The Government’s proposed Budget came under fire last night after it emerged that ministers plan to double the tax-free relocation allowance for imported workers – a move critics say will actively accelerate the exodus of young islanders.

Buried within the Budget document is a proposal to raise the current £7,500 tax-exempt allowance for miscellaneous relocation expenses to £15,000. The exemption applies only to individuals moving into Jersey for new employment – not to islanders already living and working here.

At a Question Time event hosted by All Island Media last night, former Senator Ben Shenton raised concerns that the Government is prioritising financial incentives for people moving to the island, while offering little to young islanders struggling to remain here.

“What are we doing for the young people in the Budget?” he asked.

“Well, I’ll tell you what we’re doing. We’re increasing the relocation allowance for the person coming in to replace them from £7,500 to £15,000 tax-free.

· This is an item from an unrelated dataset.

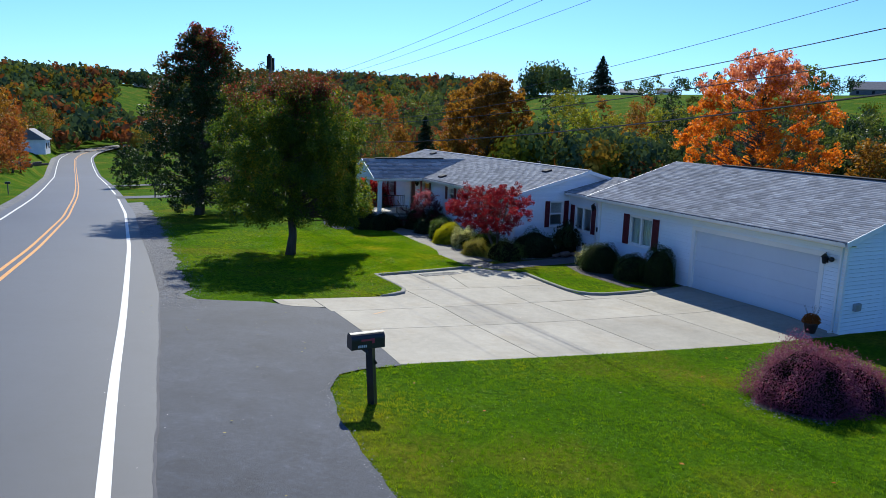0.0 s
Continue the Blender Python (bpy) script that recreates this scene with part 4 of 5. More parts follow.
# ---- garage ----
GX_, GEX, GEZ, GRX, GRZ = 18.03, 17.60, 2.37, 22.36, 3.81
GS, GN = 8.43, GNY
GXE = 2 * GRX - GX_
garage = empty("attached_garage", (21, 14, -0.4), "white sided garage with grey shingle roof", "garage")
GP = (GRZ - GEZ) / (GRX - GEX)
g_top = lambda x: GEZ - 0.10 + GP * (min(x, 2 * GRX - x) - GEX)
wall(garage, GX_, 0, GS, GN, -0.85, 2.30, [(9.20, 14.04, -0.5, 1.80), (16.18, 17.36, 0.79, 1.85)])
wall(garage, GS, 1, GX_, GXE, -0.85, g_top, [])
part("wall", boxes((GX_ + 0.12, GXE, GN - 0.12, GN, -0.85, 2.36)), SIDING, garage)
part("wall", boxes((GXE - 0.12, GXE, GS + 0.12, GN - 0.12, -0.85, 2.36)), SIDING, garage)
part("corner_trim", boxes((GX_ - 0.028, GX_ + 0.07, GS - 0.028, GS + 0.07, -0.85, 2.3)), TRIM, garage, "white corner trim")
part("corner_trim", boxes((GX_ - 0.028, GX_ + 0.05, GN - 0.07, GN + 0.02, -0.85, 2.3)), TRIM, garage, "white corner trim")
window(garage, GX_, 0, 16.18, 17.36, 0.79, 1.85, sashes=2, slider=True, shutters=0.33, mat_cover=CURTAIN)
gd = empty("door", (0, 0, 0))
gd.parent, gd.matrix_parent_inverse = garage, Matrix.Translation(-garage.location)
part("door_frame", boxes((GX_ - 0.035, GX_ + 0.1, 9.06, 9.206, -0.51, 1.94), (GX_ - 0.035, GX_ + 0.1, 14.034, 14.18, -0.51, 1.94), (GX_ - 0.035, GX_ + 0.1, 9.206, 14.034, 1.794, 1.94)), TRIM, gd)
for k in range(4):
    z0 = -0.32 + k * 0.53
    bm = bevelled(boxes((GX_ + 0.07, GX_ + 0.11, 9.203, 14.037, z0 + 0.001, z0 + 0.529)), 0.004)
    part("door_panel", bm, GARAGE_DOOR, gd, "flush white garage door panel")
LG = math.hypot(GRX - GEX, GRZ - GEZ)
GY_0, GY_1 = GS - 0.25, GN + 0.36
slope_deck(garage, [(GEX, GY_0, GEZ), (GEX, GY_1, GEZ), (GRX, GY_1, GRZ), (GRX, GY_0, GRZ)])
slope_deck(garage, [(2 * GRX - GEX, GY_0, GEZ), (2 * GRX - GEX, GY_1, GEZ), (GRX, GY_1, GRZ), (GRX, GY_0, GRZ)])
shingles(garage, (GEX - 0.03, GY_0, GEZ), (0, 1, 0), ((GRX - GEX) / LG, 0, (GRZ - GEZ) / LG), GY_1 - GY_0, LG)
shingles(garage, (2 * GRX - GEX, GY_0, GEZ), (0, 1, 0), (-(GRX - GEX) / LG, 0, (GRZ - GEZ) / LG), GY_1 - GY_0, LG)
part("ridge_vent", bevelled(boxes((GRX - 0.13, GRX + 0.13, GY_0 + 1.0, GY_1 - 2.6, GRZ, GRZ + 0.055)), 0.015), VENT, garage, "dark ridge vent")
gutter(garage, (GEX, GY_0, GEZ - 0.02), (GEX, GY_1, GEZ - 0.02), (-1, 0, 0))
part("soffit", boxes((GEX + 0.01, GX_, GY_0, GY_1, GEZ - 0.15, GEZ - 0.12)), SOFFIT, garage, "cream soffit")
rake(garage, (GEX - 0.02, GY_0, GEZ + 0.005), (GRX, GY_0, GRZ + 0.005))
rake(garage, (GRX, GY_0, GRZ + 0.005), (2 * GRX - GEX, GY_0, GEZ + 0.005))
rake(garage, (GEX - 0.02, GY_1, GEZ + 0.005), (GRX, GY_1, GRZ + 0.005), out=(0, 1, 0))
downspout(garage, GX_ - 0.06, GN - 0.12, -0.35, 2.3)
downspout(garage, GX_ - 0.06, GS + 0.12, -0.30, 2.3)
coach = wall_lamp(GX_ - 0.02, 9.0, 1.72, "black coach lamp with a side globe beside the garage door")
bm = bmesh.new()
tube(bm, [(GX_ - 0.03, 8.98, 1.76), (GX_ - 0.10, 8.90, 1.79), (GX_ - 0.13, 8.82, 1.78)], [0.014] * 3, 6)
part("side_arm", bm, BLACK_METAL, coach)
bm = bmesh.new()
bmesh.ops.create_icosphere(bm, subdivisions=2, radius=0.075, matrix=Matrix.Translation((GX_ - 0.15, 8.77, 1.78)))
smooth(part("side_globe", bm, BLACK_METAL, coach, "dark round lamp head"))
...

“That’s what we’re doing in the Budget for young people so there’s no wonder that people are leaving.”

Pictured: Ben Shenton (far left) raised the concerns at an event hosted by All Island Media – the parent company of the JEP and the Bailiwick Express – last night.

Mr Shenton shared the story of a young girl he spoke to who lost out on a job to a non-local candidate.

“This girl will leave the island, and they will bring someone in to replace her, and they’re going to incentivise them by doubling the current £7,500,” he said.

“The number of stupid decisions the public sector make which affects the private sector and causes less jobs, less growth and hardship is unacceptable, and they have to start thinking.”

Mr Shenton warned that the island is on the brink of a demographic and economic cliff, citing an ageing population and the rapid encroachment of AI on entry-level roles.

“With an ageing population, and with AI coming in – which is going to take away a lot of the entry-level jobs – we’re going to have real problems unless we do more to hold on to our youth,” he said. “Someone from the UK gets a relocation allowance, but if you’re in Jersey you don’t get anything.

“With an ageing population, and also with the added influence of AI coming in – which is going to have a massive impact on the island, because it’s going to take away a lot of the entry-level jobs – we’re going to have real problems unless we do more to hold on to our youth,” he said.

He called for the Government to consider “positive discrimination policies” in taxation and employment to directly benefit young islanders, even suggesting that residents may be willing to pay slightly higher taxes if there were “clarity” on how public money is being spent.

Pictured: Treasury Minister Elaine Millar told the audience last night that significant investment is already being directed toward islanders.

Treasury Minister Elaine Millar rejected Mr Shenton’s criticism, insisting his characterisation of the Budget was inaccurate.

“That’s simply not true,” she said, arguing that while Jersey does need to attract some specialised workers from off-island, significant investment is already being directed toward islanders.

“We’ve got more money going into apprenticeships,” she said. “We’ve got money going into skills.

“We’ve got buy-to-let schemes, and schemes to get young people, first-time buyers, and indeed, second-time buyers onto the property ladder. So we are doing everything we can to help people into home ownership.”

Deputy Millar said that Jersey’s tax allowance represented “the biggest investment for young people”.

“It is the biggest tax allowance in any neighbouring jurisdiction,” she said.

The Treasury Minister argued that comparisons with the UK were misplaced, suggesting that if a young islander moved there then they would be likely to “earn very much less and will pay very much more tax”.